Human Rights First Opposes Senator Graham’s Rushed Plan to Obstruct the Courts in Reviewing Guantanamo Habeas Petitions

WASHINGTON—With only a few weeks of the congressional session left before the November elections, Senator Lindsey Graham (R.-S.C.) yesterday introduced a bill (S. 3401) to implement Attorney General Mukasey’s recently-announced proposal for unnecessary legislation that would perpetuate – and even aggravate – the mistakes that have resulted in the prolonged and unchecked detentions at Guantanamo Bay, Human Rights First said today.

“Senator Graham’s bill would lead Congress down a familiar path: the Supreme Court rules against the Bush Administration’s anti-rule of law agenda, and the Administration presents this as a crisis that Congress must avert – by enacting legislation that only compounds the problems. Congress shouldn’t fall for it this time. Mr. Mukasey asserted last week that the Court left too many questions unanswered, when his real complaint is that the Administration doesn’t like the answers the Court gave: that no one is outside the protection our laws provide against runaway Executive power,” said Elisa Massimino, Washington Director, Human Rights First.

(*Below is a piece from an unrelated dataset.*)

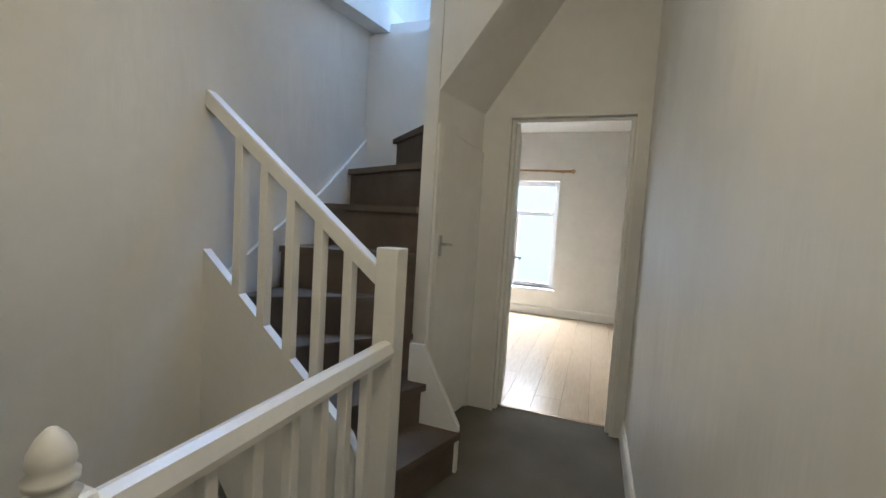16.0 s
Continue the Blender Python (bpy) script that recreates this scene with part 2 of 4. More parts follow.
def part(name, bm, material, parent=None, label="", smooth=False, m=None):
    me = bpy.data.meshes.new(name)
    bmesh.ops.recalc_face_normals(bm, faces=bm.faces[:])
    bm.to_mesh(me)
    bm.free()
    mats = material if isinstance(material, (list, tuple)) else [material]
    for k in mats:
        me.materials.append(k)
    if smooth:
        for p in me.polygons:
            p.use_smooth = True
    ob = new(name, me)
    if m is not None:
        ob.matrix_basis = m
    if parent:
        ob.parent = parent
    if label:
        tagged(ob, label=label)
    return ob


def thing(name, label, category, m=None, group="", kind=""):
    e = new(name)
    e.empty_display_size = 0.1
    if m is not None:
        e.matrix_basis = m
    return tagged(e, label, category, group, kind)


def add_box(bm, a, b, bevel=0.0, mi=0):
    lo, hi = [min(p, q) for p, q in zip(a, b)], [max(p, q) for p, q in zip(a, b)]
    g = bmesh.ops.create_cube(bm, size=1.0)
    for v in g["verts"]:
        v.co = [lo[i] + (v.co[i] + 0.5) * (hi[i] - lo[i]) for i in range(3)]
    if bevel:
        es = list({e for v in g["verts"] for e in v.link_edges})
        r = bmesh.ops.bevel(bm, geom=es, offset=bevel, segments=2, affect="EDGES", profile=0.5)
        if mi:
            for f in r["faces"]:
                f.material_index = mi
    if mi:
        for v in g["verts"]:
            if v.is_valid:
                for f in v.link_faces:
                    f.material_index = mi
    return bm


def box(a, b, bevel=0.0):
    return add_box(bmesh.new(), a, b, bevel)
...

Last week Attorney General Mukasey claimed that Congress must urgently act – with only weeks left in this year’s legislative calendar – to subvert a recent Supreme Court ruling by creating new rules to constrict the ability of Guantanamo detainees to challenge their detention in civilian courts. “Senator Graham’s bill would have Congress bow to the Attorney General’s demand that Congress constrict the courts’ habeas authority to order the release of detainees they determine the government has no lawful authority to imprison. It would eviscerate the recent Boumediene decision, prolong injustice and ultimately invite decisive rejection by the courts,” said Devon Chaffee, Advocacy Counsel for Human Rights First.